If you have any questions, you can ask our data steward Kacana Khadjavi Pour (k.c.khadjavipour@vu.nl ).
Regulations for pregnancy and maternity leave
Researchers who have been on a pregnancy and maternity leave during that period, are allowed to submit their five best publications over the past six years.
Regulations for part time researchers
The special regulations for part time researchers are set out in the table below. The principle underlying this ruling is that part time researchers can spend less time in producing scientific output, compared to full time colleagues, and are allowed under this regulation to double count their best publication(s). The extent to which publications can be double counted depends on the researcher's appointment and can be read from the table below.
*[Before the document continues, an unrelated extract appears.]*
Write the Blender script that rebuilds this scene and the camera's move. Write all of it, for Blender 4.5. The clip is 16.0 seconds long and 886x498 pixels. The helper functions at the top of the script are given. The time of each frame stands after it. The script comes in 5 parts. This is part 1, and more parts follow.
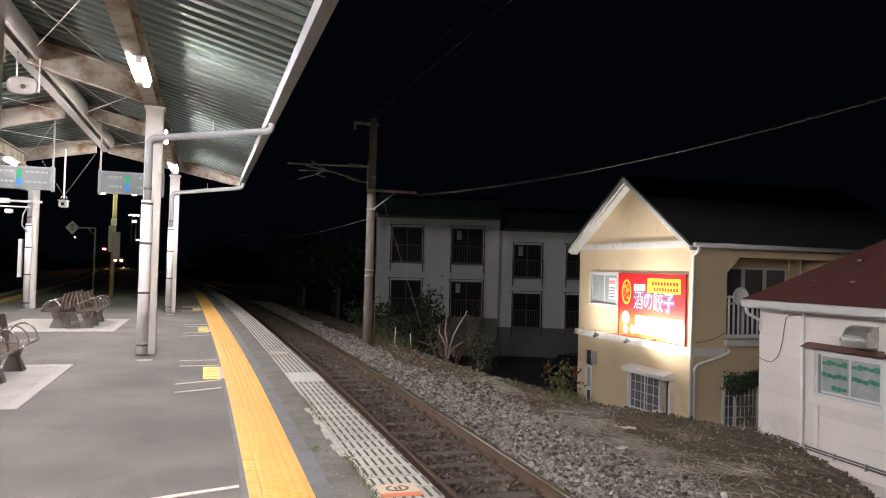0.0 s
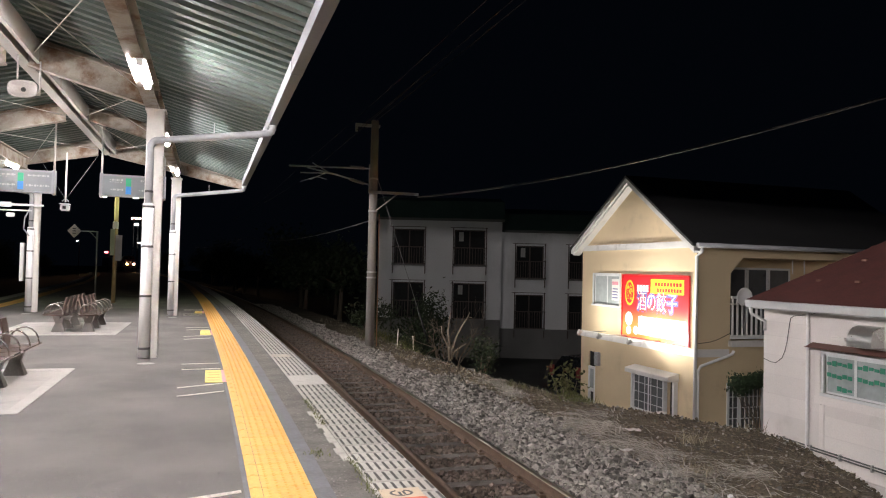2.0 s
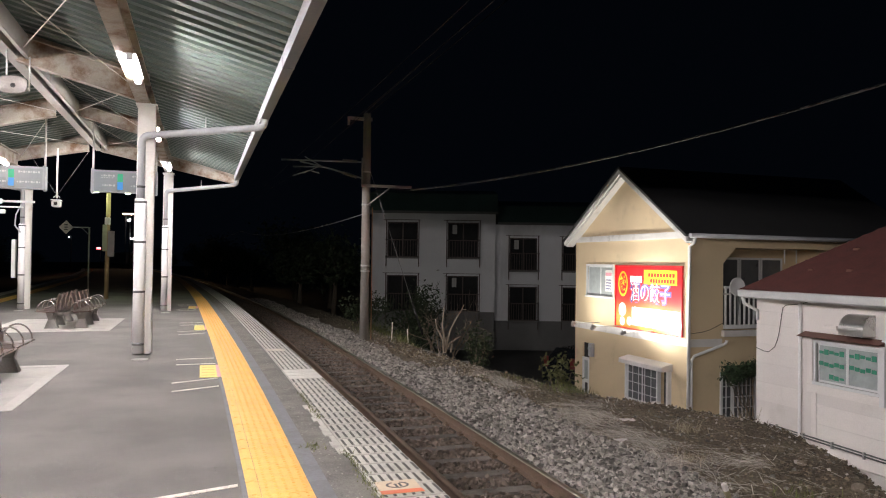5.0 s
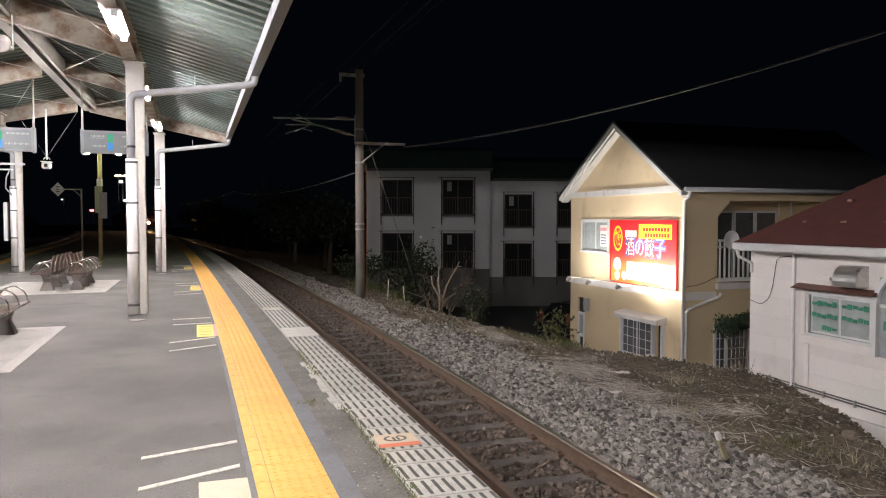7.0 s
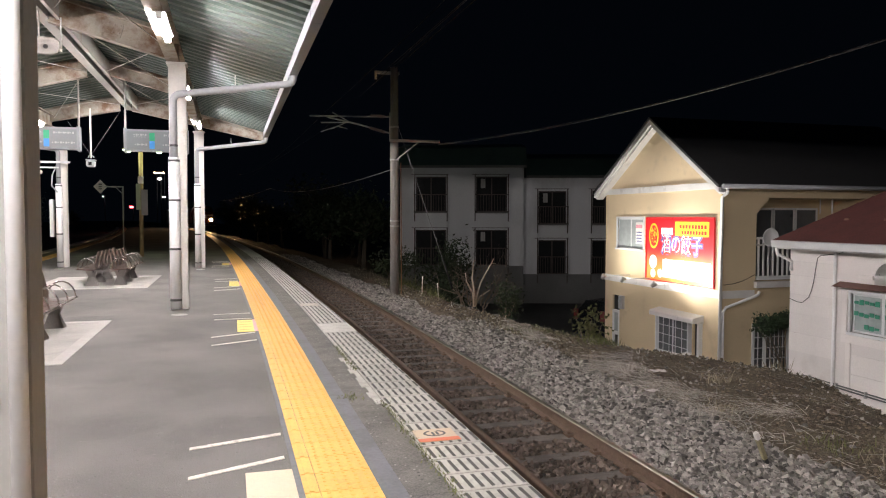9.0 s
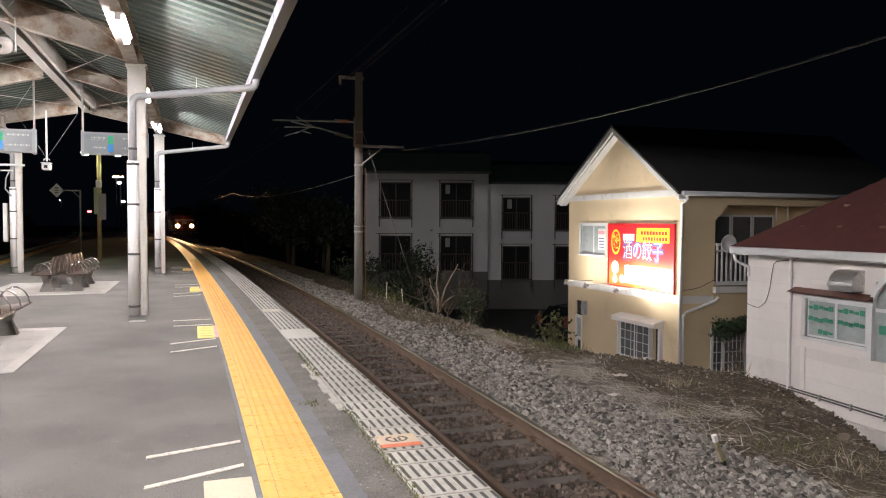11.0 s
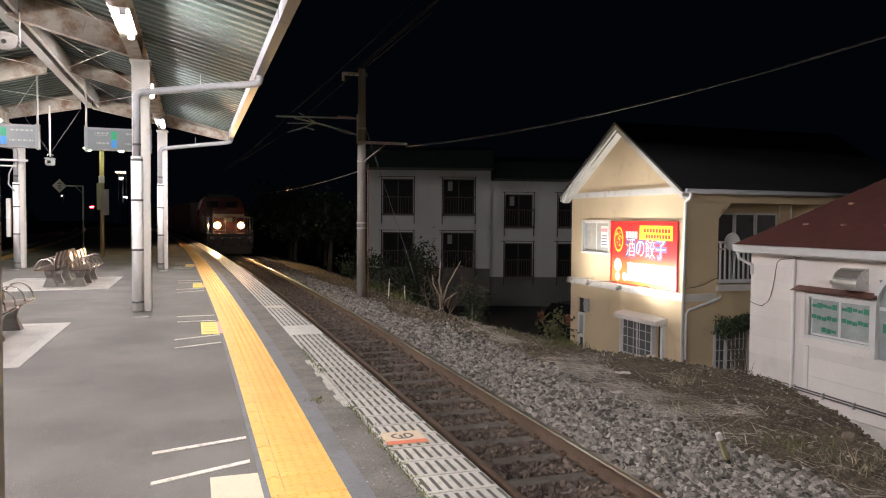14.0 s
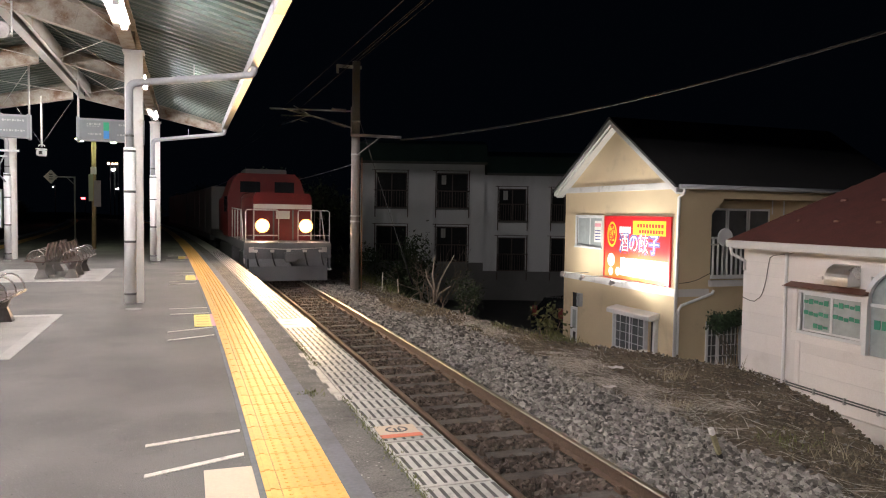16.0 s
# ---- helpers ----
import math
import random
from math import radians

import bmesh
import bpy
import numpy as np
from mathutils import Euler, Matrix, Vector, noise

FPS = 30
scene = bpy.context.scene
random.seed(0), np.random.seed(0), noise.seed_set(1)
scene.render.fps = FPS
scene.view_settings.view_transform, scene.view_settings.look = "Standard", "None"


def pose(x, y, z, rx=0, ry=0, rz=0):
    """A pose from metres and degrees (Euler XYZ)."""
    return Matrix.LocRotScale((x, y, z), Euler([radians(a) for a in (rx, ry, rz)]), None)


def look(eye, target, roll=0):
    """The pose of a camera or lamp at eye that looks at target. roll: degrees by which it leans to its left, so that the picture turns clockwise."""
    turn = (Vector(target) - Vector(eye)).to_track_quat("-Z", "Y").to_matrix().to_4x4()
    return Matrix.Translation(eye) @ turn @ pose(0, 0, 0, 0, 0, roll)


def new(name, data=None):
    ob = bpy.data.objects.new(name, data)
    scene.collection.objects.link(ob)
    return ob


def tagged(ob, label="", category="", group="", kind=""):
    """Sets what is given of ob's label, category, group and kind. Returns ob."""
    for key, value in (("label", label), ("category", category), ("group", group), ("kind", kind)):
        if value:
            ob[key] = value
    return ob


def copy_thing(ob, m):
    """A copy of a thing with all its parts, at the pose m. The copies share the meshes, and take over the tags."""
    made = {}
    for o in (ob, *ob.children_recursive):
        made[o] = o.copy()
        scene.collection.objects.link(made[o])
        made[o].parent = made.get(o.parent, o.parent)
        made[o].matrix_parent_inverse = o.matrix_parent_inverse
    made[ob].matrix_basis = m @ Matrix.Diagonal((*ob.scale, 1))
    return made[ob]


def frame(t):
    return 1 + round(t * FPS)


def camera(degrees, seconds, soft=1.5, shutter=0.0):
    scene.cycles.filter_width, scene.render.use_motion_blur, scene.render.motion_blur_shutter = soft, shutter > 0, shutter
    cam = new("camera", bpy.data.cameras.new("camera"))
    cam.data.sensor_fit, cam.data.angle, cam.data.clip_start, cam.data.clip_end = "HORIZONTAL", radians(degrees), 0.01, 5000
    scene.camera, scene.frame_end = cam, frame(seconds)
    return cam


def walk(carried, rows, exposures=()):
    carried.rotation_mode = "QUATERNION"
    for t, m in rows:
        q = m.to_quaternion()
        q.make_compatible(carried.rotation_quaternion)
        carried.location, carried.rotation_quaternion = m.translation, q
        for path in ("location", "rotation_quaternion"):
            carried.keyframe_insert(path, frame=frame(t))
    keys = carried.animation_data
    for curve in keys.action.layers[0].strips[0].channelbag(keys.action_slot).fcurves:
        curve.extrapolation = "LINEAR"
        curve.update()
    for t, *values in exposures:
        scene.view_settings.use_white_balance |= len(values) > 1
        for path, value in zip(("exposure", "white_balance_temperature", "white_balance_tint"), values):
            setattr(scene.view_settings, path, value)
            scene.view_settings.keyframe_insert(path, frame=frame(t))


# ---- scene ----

appointment fte (average) | 5 or more publications | 4 publications | 3 publications |
|
|
|
|
0.81-1.00 | 12345 | 1234 | 123 |
0.71-0.80 | 12344 | 1234 | 123 |
0.61-0.70 | 12334 | 12344 | 123 |
0.51-0.60 | 12234 | 12334 | 1233 |
0.50 and less | 11223 | 12234 | 1223 |
1= best publication
2= second best publication, etc.
When a researcher has less than 3 publications, the score will not be adjusted. The average appointment in fte will be calculated over the part of the 5-year period during which the researcher was appointed at the faculty.
Researchers who want to use this regulation must state this explicitly. They also have to show that they could not do any research outside the SBE-appointment (for example: a researcher who works for 0,5 fte at another faculty, is not allowed to appeal under this regulation.